▶ Supplied information
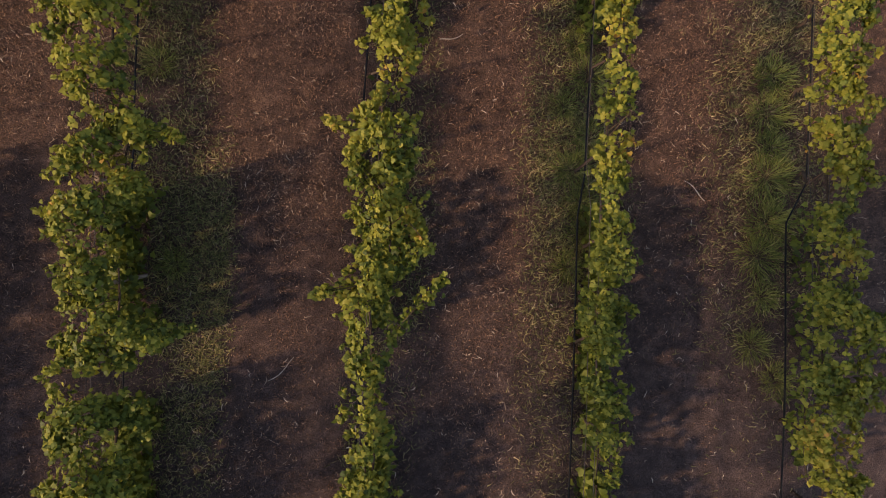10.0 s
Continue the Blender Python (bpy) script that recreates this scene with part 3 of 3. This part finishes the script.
def vine(r, y, sticks=()):
    """One vine: trunk, arms along the wire, canes with leaves. sticks: canes that reach out (dx, dy, dz)."""
    x0 = row_x(r, y)
    z0 = float(ground_z(np.array(x0), np.array(y)))
    a_level = autumn_level(r, y)
    tint = "dense green" if a_level < 0.2 else "yellowing green" if a_level < 0.5 else "thin autumn-yellow"
    root = empty("grapevine", x0, y, z0, f"{tint} grapevine trained on wires in a row", "grapevine", "grapevines in rows")
    arm_z, top = 0.95, TOP[r] + (0.2 if r == 2 and y < -18 else 0.0) - (0.06 if r == 0 and y < -21 else 0.0) + 0.08 * float(waves(y, r * 3.0, 1.4, 8))
    bm = bmesh.new()
    bend = rng.normal(0, 0.05, 2)
    cx = float(np.clip(np.mean(reach(r, np.array(y))), -0.12, 0.25))
    foot = (0.0, 0.0, -0.2, 0.1, 0.3)[r + 1] + (cx if y < -18 and r > 0 else 0.0)
    tube(bm, [(foot, 0, -0.05), (foot * 0.8 + bend[0], bend[1], 0.3), (foot * 0.4 - bend[0], -bend[1], 0.65), (cx, 0, arm_z)], [0.026, 0.019, 0.016, 0.014], 7, 0.12)
    part("trunk", bm, bark_mat, root, "gnarled dark bark trunk")
    for way in (-1, 1):
        bm = bmesh.new()
        tube(bm, [(cx, 0, arm_z - 0.01), (cx + rng.normal(0, 0.02), way * 0.25, arm_z + 0.03), (cx + rng.normal(0, 0.02), way * 0.52, arm_z + rng.normal(0.02, 0.02))], [0.014, 0.011, 0.008], 6, 0.1)
        part("arm", bm, bark_mat, root)
    # canes
    canes = []
    for k in range(9):
        v = rng.uniform(-0.52, 0.52)
        lo, hi = reach(r, y + v)
        if rng.random() > (hi - lo) / 0.3:
            continue
        u = lo + (hi - lo) * rng.uniform(0.1, 0.9)
        canes.append(((cx, v, arm_z), (u, v + rng.normal(0, 0.12), top - rng.uniform(0.08, 0.2) - z0), 1.0))
    for sy, dx, dy, dz in sticks:
        lo, hi = reach(r, sy)
        edge = (hi - 0.1 if dx > 0.12 else lo + 0.1 if dx < -0.12 else (lo + hi) / 2)
        canes.append(((cx, sy - y - dy * 0.4, arm_z + 0.2), (edge + dx, sy - y + dy, arm_z + 0.34 + dz), 2.2))
    at, out, face = [], [], []
    for a, c, w in canes:
        a, c = np.array(a), np.array(c)
        bm = bmesh.new()
        m1 = (a + c) / 2 + np.array([0, 0, 0.06 * w])
        tube(bm, [a, m1, c], [0.006, 0.005, 0.003], 5)
        part("cane", bm, cane_mat, root)
        if w > 1:
            # a leafy shoot: leaves in turn on either side, smaller and closer to the tip
            s = np.sqrt(rng.uniform(0.05, 1.0, int(85 * np.linalg.norm(c - a) / 0.6)))
            p = ((1 - s) ** 2)[:, None] * a + (2 * s * (1 - s))[:, None] * m1 + (s**2)[:, None] * c + rng.normal(0, 1, (len(s), 3)) * (0.06 - 0.035 * s)[:, None]
            at.append(p)
            out.append(rng.normal(0, 1, (len(s), 2)) + (c - a)[:2] * 1.5)
            face.append(np.tile((0.0, 0.0, 0.8), (len(s), 1)))
    # leaves cover the hedge's uneven top and sides, and thin out inside it
    late = y < -17.5
    low = 0.62 if late and r < 3 else 0.78
    count = int(FOLIAGE * (1.3 if late else 1.0) * THICK[r])
    v, f = rng.uniform(-0.5, 0.5, count), rng.uniform(0, 1, count)
    lo, hi = reach(r, y + v)
    wide = hi - lo
    lo = lo + 0.06 * waves(v + y, v * 0 + r * 5.0, 13.0, 2) * (wide > 0.12)
    hi = hi + 0.06 * waves(v + y, v * 0 + r * 5.0, 14.0, 9) * (wide > 0.12)
    keep = rng.random(count) < np.clip((wide - 0.02) / 0.9, 0.0, 1)
    v, f, lo, hi = v[keep], f[keep], lo[keep], hi[keep]

    def surface(u, v, lo, hi):
        s = np.clip((u - lo) / np.maximum(hi - lo, 0.05) * 2 - 1, -1, 1)
        dome = 0.7 + 0.3 * np.sqrt(1 - 0.9 * s * s)
        return low + (top - low) * dome + 0.13 * waves(u + x0, v + y, 6.0, 4 + r) + 0.06 * waves(u + x0, v + y, 15.0, 6)

    u = lo + (hi - lo) * f
    roof, e = surface(u, v, lo, hi), 0.03
    slope = np.stack([-(surface(u + e, v, lo, hi) - roof) / e, -(surface(u, v + e, lo, hi) - roof) / e, np.ones(len(u))], -1)
    slope /= np.linalg.norm(slope, axis=1)[:, None]
    h = roof - rng.exponential(0.11, len(u)) + 0.02 - z0
    clump = waves(u + x0, v + y, 10.0, 3 + r)
    ok = rng.random(len(v)) < np.clip(0.62 + 1.5 * clump, 0.06, 1)
    for rr, oy, half in OPENINGS:
        ok &= (np.abs(v + y - oy) > half) | (rr != r) | (h > (0.95 if r == 0 else 1.15))
    at.append(np.stack([u, v, h], -1)[ok])
    out.append(np.stack([(f[ok] - 0.5) * 2.5, rng.normal(0, 0.6, ok.sum())], -1))
    face.append(slope[ok])
    # sprigs: short shoots that stick out of the hedge's sides and top
    for k in range(9):
        v0, way = rng.uniform(-0.5, 0.5), rng.choice((-1, 1))
        lo, hi = reach(r, y + v0)
        if hi - lo < 0.14:
            continue
        a = np.array([(hi if way > 0 else lo) - way * 0.07, v0, low + (top - low) * 0.78])
        c = a + (way * rng.uniform(0.07, 0.19), rng.normal(0, 0.12), rng.uniform(-0.02, 0.14))
        q = np.sqrt(rng.random(17))[:, None]
        at.append(a + (c - a) * q + rng.normal(0, 1, (17, 3)) * (0.04 - 0.028 * q))
        out.append(np.tile((c - a)[:2] * 4, (17, 1)) + rng.normal(0, 0.6, (17, 2)))
        face.append(np.tile((0.0, 0.0, 0.9), (17, 1)))
    skirt = (2.0, 1.5, 1.0, 1.5 if y > -24.3 else 0.1, 0.3 if y > -21 else 0.0)[r + 1] if late else (1.5 if y > -12 else 0.8 if y > -15.6 else 0.0) if r <= 0 else 0.3 if r == 1 and -6.9 < y < -4.2 else max(0.0, 0.7 * float(waves(y, r * 4.0, 1.7, 6))) if r < 3 else 0.0
    if skirt:
        # thick skirt of leaves down to the ground, largely added to shade the alleys
        m = int(500 * skirt)
        v = rng.uniform(-0.5, 0.5, m)
        lo, hi = reach(r, y + v)
        v = v[rng.random(m) < np.clip((hi - lo) / 0.3, 0, 1)]
        for rr, oy, half in OPENINGS:
            v = v[(np.abs(v + y - oy) > half) | (rr != r)]
        m = len(v)
        at.append(np.stack([np.mean(reach(r, y + v), 0) + ((0.0, 0.0, 0.05, 0.2, 0.35)[r + 1] if late else 0.0 if r < 1 else -0.1) + rng.normal(0, 0.08 if r < 1 or late else 0.13, m), v, rng.uniform(0.06, 0.5 if r > 1 and not late or r == 1 and not late else 0.7 if r >= 1 else 0.9 if late else 1.2, m)], -1))
        out.append(rng.normal(0, 1, (m, 2)))
        face.append(rng.normal(0, 0.4, (m, 3)) + (0, 0, 0.6))
    at, out, face = np.concatenate(at), np.concatenate(out), np.concatenate(face)
    n = len(at)
    if n == 0:
        return root
    R = leaf_frames(n, out, face)
    size = rng.uniform(0.045, 0.1, n) * (0.64 if y < -18 else 0.72) * np.where(at[:, 2] < 0.75, 1.6, 1.0)
    tone = 0.2 + 0.6 * rng.random(n) + 0.55 * waves(at[:, 0] * 2 + x0, at[:, 1] * 2 + y * 2, 2.2, 5)
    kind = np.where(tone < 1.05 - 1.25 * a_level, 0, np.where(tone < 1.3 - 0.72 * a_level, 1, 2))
    # leaves below 0.8 m all turn dark green, painting in the shade low down
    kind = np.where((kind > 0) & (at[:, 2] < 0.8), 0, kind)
    # share of top leaves painted lime as if sunlit, few where tree shade lies
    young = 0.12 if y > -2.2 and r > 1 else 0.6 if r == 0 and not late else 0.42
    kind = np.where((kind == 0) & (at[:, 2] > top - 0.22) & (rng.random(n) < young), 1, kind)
    order = np.argsort(-at[:, 2])
    solo = order[:: max(1, n // (2 * SOLO))][:SOLO]
    rest = np.setdiff1d(np.arange(n), solo)
    Vv = (np.einsum("nij,kj->nki", R[rest] * size[rest][:, None, None], PLAIN) + at[rest][:, None]).reshape(-1, 3)
    Tt = (PLAIN_T[None] + np.arange(len(rest))[:, None, None] * len(PLAIN)).reshape(-1, 3)
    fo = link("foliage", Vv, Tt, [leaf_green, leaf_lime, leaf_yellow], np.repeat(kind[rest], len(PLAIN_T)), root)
    tagged(fo, kind="stuff")
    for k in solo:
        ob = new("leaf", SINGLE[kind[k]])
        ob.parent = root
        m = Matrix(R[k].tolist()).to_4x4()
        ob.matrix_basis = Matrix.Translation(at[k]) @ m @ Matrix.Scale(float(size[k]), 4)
    return root


# canes that reach far out of a row: row, y, (dx, dy, dz)
STICKS = [(2, 1.0, -0.29, 0.1, 0.05), (3, 4.4, -0.41, -0.13, -0.15), (3, 0.3, -0.23, 0.37, -0.15), (1, -5.1, 0.63, -0.21, -0.15), (1, -5.4, -0.66, -0.19, -0.35), (3, -3.6, -0.36, 0.0, -0.15), (1, -7.4, -0.55, 0.33, 0.05),
          (1, -7.7, 0.36, -0.05, -0.15), (1, -11.2, -0.57, 0.05, 0.05), (1, -11.5, 0.28, -0.02, -0.05), (1, -11.8, -0.31, 0.03, -0.05), (2, -12.1, -0.3, 0.0, -0.05), (3, -8.0, 0.4, 0.22, -0.15), (2, -11.7, 0.33, -0.06, -0.15),
          (1, -13.3, 0.2, 0.03, -0.05), (3, -14.1, 0.3, 0.1, -0.15), (3, -15.4, 0.5, 0.03, -0.15), (1, -16.2, -0.25, -0.18, -0.15)]
STICKS += [(0, -17.4, 0.4, -0.13, 0.15), (0, -19.4, 0.5, 0.02, 0.15), (1, -17.4, -0.3, 0.12, 0.15), (1, -18.2, 0.25, -0.35, 0.15), (1, -18.9, -0.35, -0.12, 0.15), (1, -19.4, 0.59, 0.58, 0.15), (1, -17.9, -0.15, 0.33, 0.15),
           (3, -17.5, 0.2, -0.17, 0.15), (3, -19.9, 0.2, 0.15, 0.15), (3, -20.5, 0.2, 0.2, 0.15), (3, -19.1, 0.3, -0.02, 0.15), (3, -17.1, 0.35, 0.33, 0.15), (0, -21.5, 0.3, -0.17, 0.15), (0, -22.1, 0.25, -0.09, 0.15),
           (0, -22.5, -0.2, -0.07, 0.15), (1, -22.1, 0.2, -0.26, 0.15), (1, -22.6, -0.15, 0.21, 0.15)]
STICKS += [(2, -21.8, 0.3, 0.06, 0.15), (2, -23.1, -0.35, -0.4, 0.15), (2, -23.9, -0.2, 0.16, 0.15), (2, -24.0, 0.05, 0.36, 0.15), (2, -24.3, -0.5, 0.07, 0.15), (2, -24.3, 0.25, 0.17, 0.15), (0, -25.7, -0.2, 0.01, 0.15),
           (0, -27.0, -0.2, 0.04, 0.15), (1, -24.7, 0.45, -0.3, 0.15), (1, -25.7, 0.2, 0.26, 0.15), (1, -27.5, 0.4, -0.2, 0.05), (2, -27.8, 0.3, 0.01, -0.05), (0, -25.7, 0.2, -0.14, 0.15), (0, -24.5, 0.2, 0.07, 0.15)]
for r in (-1, 0, 1, 2, 3):
    hi, lo = SPAN[r]
    for yy in np.arange(hi - 0.4, lo, -1.0):
        yv = float(yy + rng.normal(0, 0.05))
        vine(r, yv, [s[1:] for s in STICKS if s[0] == r and abs(s[1] - yy) <= 0.5])


# ---- tree guards ----
def guard(x, y, turn):
    bm = bmesh.new()
    rings = []
    for k in range(7):
        z = 0.42 * k / 6
        rings.append([bm.verts.new(((0.055 + 0.006 * math.sin(k)) * math.cos(w), (0.04) * math.sin(w), z)) for w in (2 * math.pi * s / 12 for s in range(12))])
    for one, two in zip(rings, rings[1:]):
        for s in range(12):
            bm.faces.new((one[s], one[(s + 1) % 12], two[(s + 1) % 12], two[s]))
    bmesh.ops.solidify(bm, geom=bm.faces, thickness=0.004)
    ob = part("tree_guard", bm, guard_mat, None)
    ob.matrix_basis = Matrix.Translation((x, y, float(ground_z(np.array(x), np.array(y))) - 0.01)) @ pose(0, 0, 0, 4, 8, turn)
    return tagged(ob, "green plastic tube guard round a young vine", "plant guard", "plant guards")


guard(-0.6, -24.12, 10)
guard(-0.68, -25.5, -15)
guard(-3.38, -27.12, 5)


# ---- gum trees beside the vineyard, whose shade falls over it ----
def gum_tree(x, y, low, high, wide, leafy):
    root = empty("gum_tree", x, y, 0, "tall gum tree with a loose grey-green crown", "tree", "gum trees")
    bm = bmesh.new()
    tube(bm, [(0, 0, -0.3), (0.1, 0.05, high * 0.25), (-0.1, 0.1, high * 0.5), (0.05, 0, high * 0.9)], [0.2, 0.15, 0.11, 0.04], 9, 0.06)
    part("trunk", bm, pale_wood, root)
    tips = []
    for k in range(18):
        a, h = rng.uniform(0, 2 * np.pi), rng.uniform(low, high)
        s = wide * math.sqrt(rng.uniform(0.05, 1.0)) * (0.55 + 0.45 * math.sin(math.pi * (h - low) / (high - low)))
        tip = (s * math.cos(a), s * math.sin(a), h)
        bm = bmesh.new()
        tube(bm, [(0, 0, max(h - 1.6, 1.0)), (tip[0] * 0.5, tip[1] * 0.5, h - 0.5), tip], [0.06, 0.04, 0.015], 6)
        part("limb", bm, pale_wood, root)
        tips.append(tip)
    count = int(15000 * leafy)
    c = np.array(tips)[rng.integers(0, len(tips), count)]
    p = c + rng.normal(0, 1, (count, 3)) * (wide * 0.26, wide * 0.26, 0.45)
    V, T = blades(p[:, 0], p[:, 1], rng.uniform(0.2, 0.4, count), rng.uniform(0.08, 0.14, count), rng.uniform(-80, 20, count), base_z=p[:, 2])
    crown = link("crown", V, T, [gum_mat], parent=root)
    tagged(crown, kind="stuff")
    return root


for seed, (x, y, low, high, wide, leafy) in enumerate(TREES):
    rng = np.random.default_rng(31 + seed)
    gum_tree(x, y, low, high, wide, leafy)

▶ Objective
Display every line of the listing that contains the string "part".

▶ Solution to this exercise
Continue the Blender Python (bpy) script that recreates this scene with part 3 of 3. This part finishes the script.
    part("trunk", bm, bark_mat, root, "gnarled dark bark trunk")
        part("arm", bm, bark_mat, root)
        part("cane", bm, cane_mat, root)
    ob = part("tree_guard", bm, guard_mat, None)
    part("trunk", bm, pale_wood, root)
        part("limb", bm, pale_wood, root)